Hay un espacio-tiempo en que se produce un fenómeno que nos parece impropio como seres dotados de palabra: el silencio. Reconocerlo como objeto de la experiencia sensible parece lo más adecuado, por cuanto esa ausencia de sonido se da delimitada en un espacio , no conocemos un silencio que se haya expandido por toda la tierra, sino un silencio para el sujeto humano ubicado en unos márgenes espacio-temporales.
Mencionábamos lo inverosímil del silencio siendo nosotros seres dotados de palabra. Este fenómeno refuerza la idea de que la palabra no solo nos lleva al habla, es más no puede llevarnos a su uso comunicativo si previamente no ha acometido la función de estructurar el pensamiento. Así, podemos reconocer el silencio porque poseemos lenguaje aunque no hablemos, e incluso dotarlo de sentido e intentar percibirlo como algo beneficioso en lugar de terrible y monótono.
El silencio, como ausencia de sonido perceptible por los humanos, en la medida en que insensibiliza los sentidos, estimula y refuerza la autoconciencia y la interiorización.

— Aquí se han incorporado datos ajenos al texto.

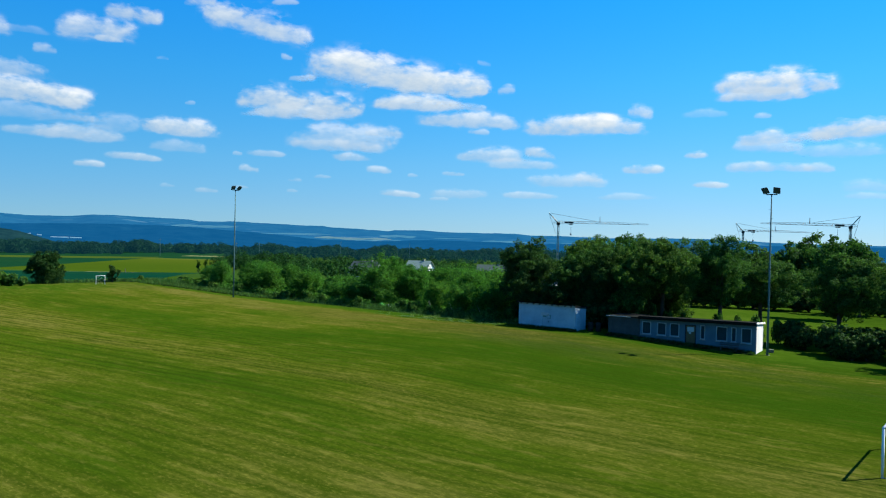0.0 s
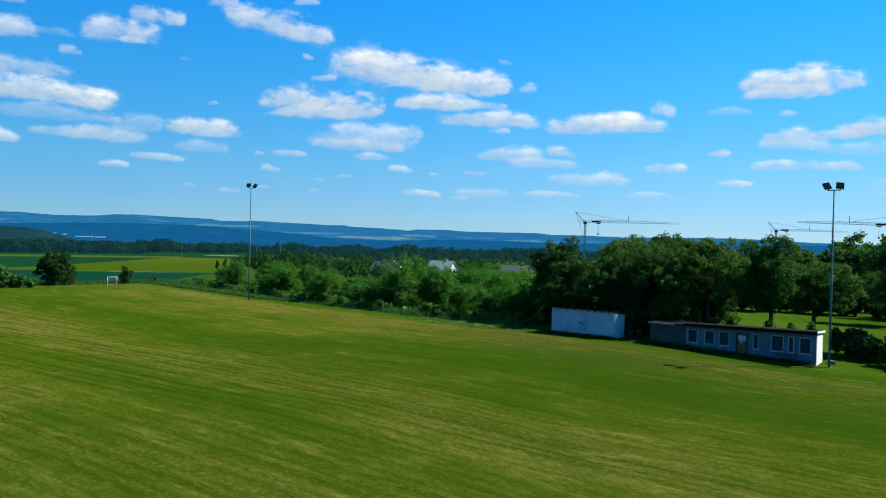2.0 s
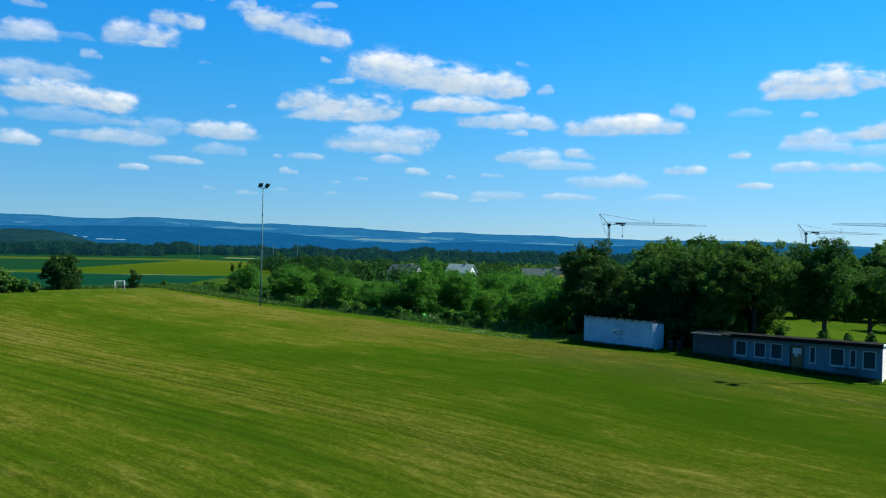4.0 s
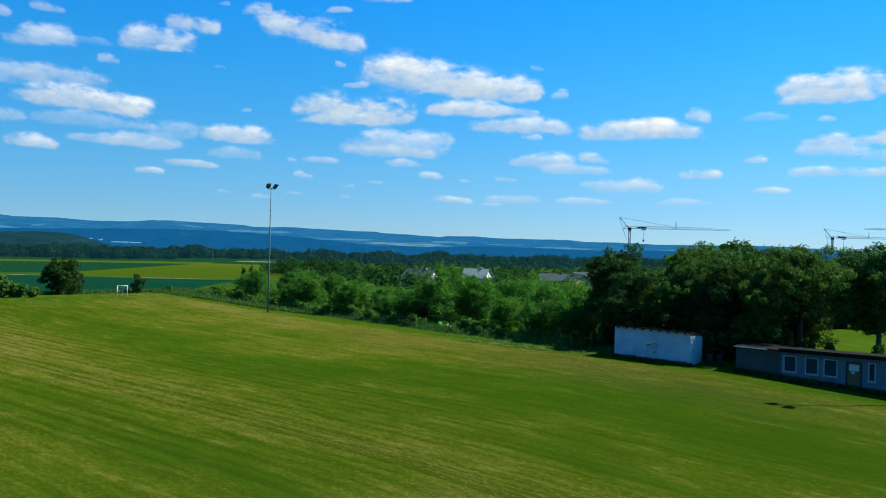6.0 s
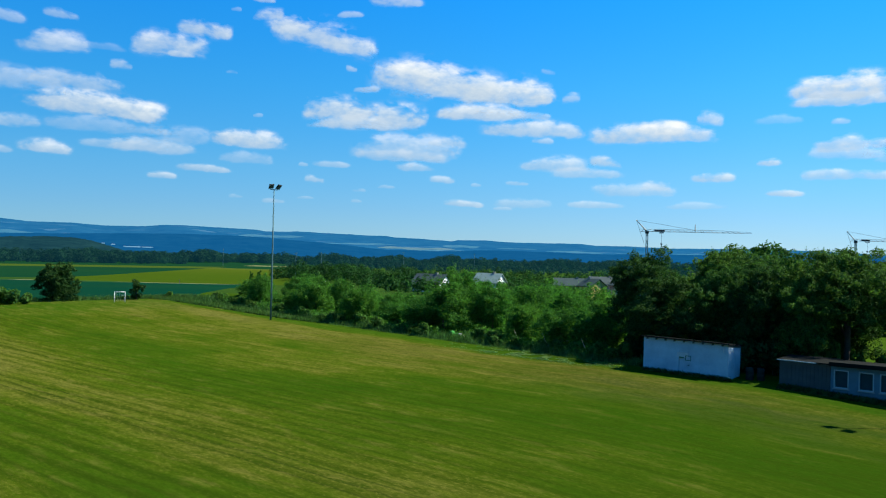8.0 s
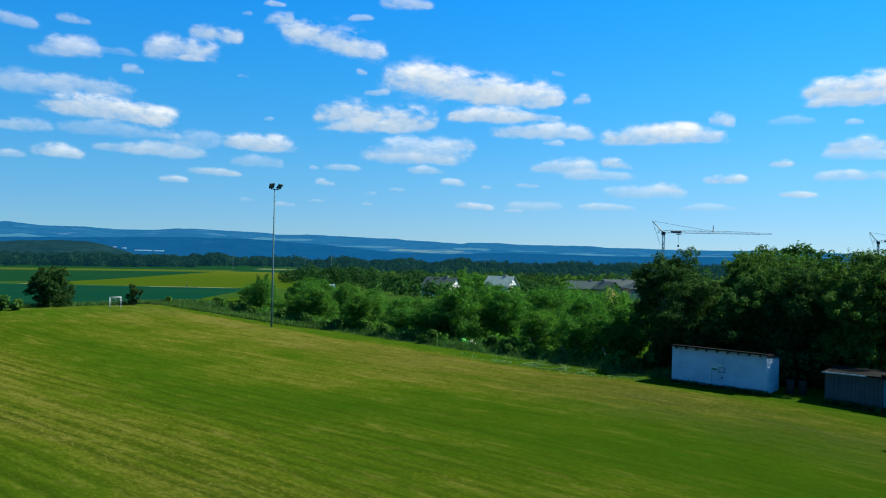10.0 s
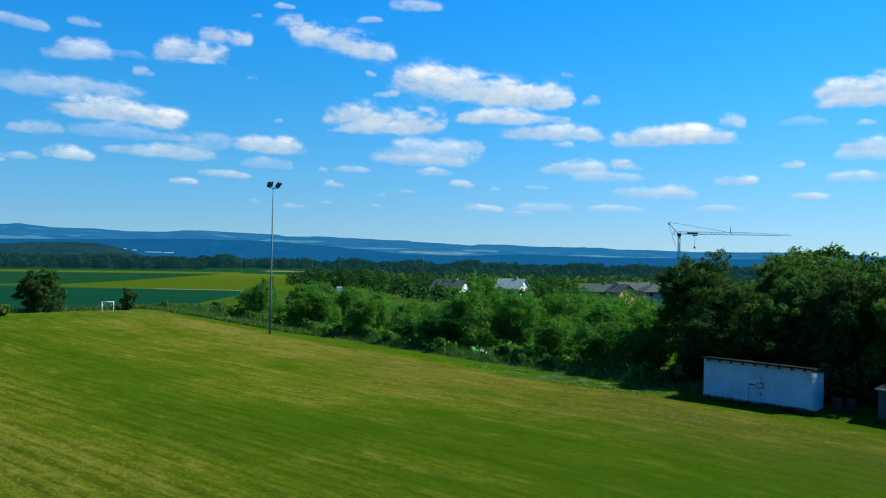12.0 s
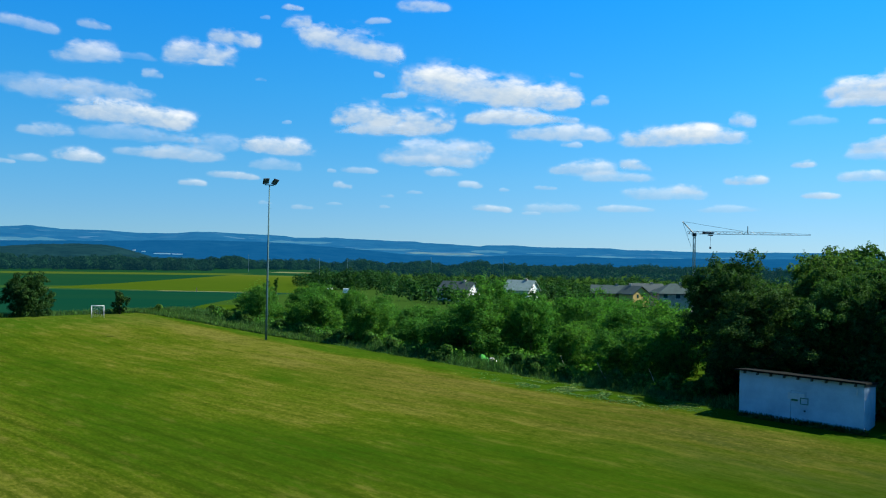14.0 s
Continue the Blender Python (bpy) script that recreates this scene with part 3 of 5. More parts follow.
def hill_field(at, a0, a1, e0, e1, material, seed, label):
    """A clearing on a hillside between two bearings and two heights in degrees, with an uneven outline."""
    verts, faces = [], []
    n, rows = 28, 5
    for i in range(n + 1):
        s = i / n
        a = a0 + (a1 - a0) * s
        end = min(1.0, 5.0 * s, 5.0 * (1 - s)) ** 0.6
        mid = (e0 + e1) / 2 + 0.3 * (e1 - e0) * noise.noise((s * 3, seed, 1))
        half = (e1 - e0) / 2 * max(0.03, end * (0.75 + 0.55 * noise.noise((s * 5, seed, 2))))
        for j in range(rows):
            p = at(a, up_to(at, a, mid + half * (2 * j / (rows - 1) - 1)))
            toward = (Vector((0, 17, 9)) - p).normalized()
            verts.append(p + toward * 14)
    for i in range(n):
        faces += [(i * rows + j, (i + 1) * rows + j, (i + 1) * rows + j + 1, i * rows + j + 1) for j in range(rows - 1)]
    ob = mesh_object("hill_field", verts, faces, material, smooth=True)
    tagged(ob, label, "field", "fields on the far hills", "structure")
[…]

Facilita el sentimiento de intimidad, de estar solo con uno mismo y relajar las defensas que la presencia de otros lleva a activar. En ese estado, uno frente a sí mismo, se tiene ocasión de descubrir lo auténtico de sí, del querer y el padecer y deslindarlo de lo que se va absorbiendo de lo ajeno y no le pertenece. Es una especie de saneamiento interior para la recuperación de la propia identidad.
Planteado así, el silencio es una necesidad, porque es el momento en que uno “queda” consigo mismo. Algo que se acostumbra a hacer con los demás porque se considera necesario para sustentar las relaciones, y se obvia con uno mismo. Si “uno no se viene a ver” e intenta velar por la pureza de quién es o el tránsito de quién va siendo, algún día no va a reconocerse
El silencio en soledad, es el recurso necesario para preservar la identidad y el equilibrio emocional, teniendo en cuenta que somos seres en continuo cambio que nos sustentamos en unos ejes elegidos.
Cierto es que el silencio puede resultar aterrador. Un fondo oscuro, negruzco, semejante a la soledad de dónde no se sabe qué esperpentos pueden surgir. Esa ausencia de ruido paraliza y genera pavor ante el gesto de mirar el interior de esa gruta considerada insondable.
Pero, entonces, cabe admitir que lo abrumador no es el silencio, sino antes bien la soledad y, por supuesto, el miedo a ver la cara que origina la imagen en el espejo cotidiano.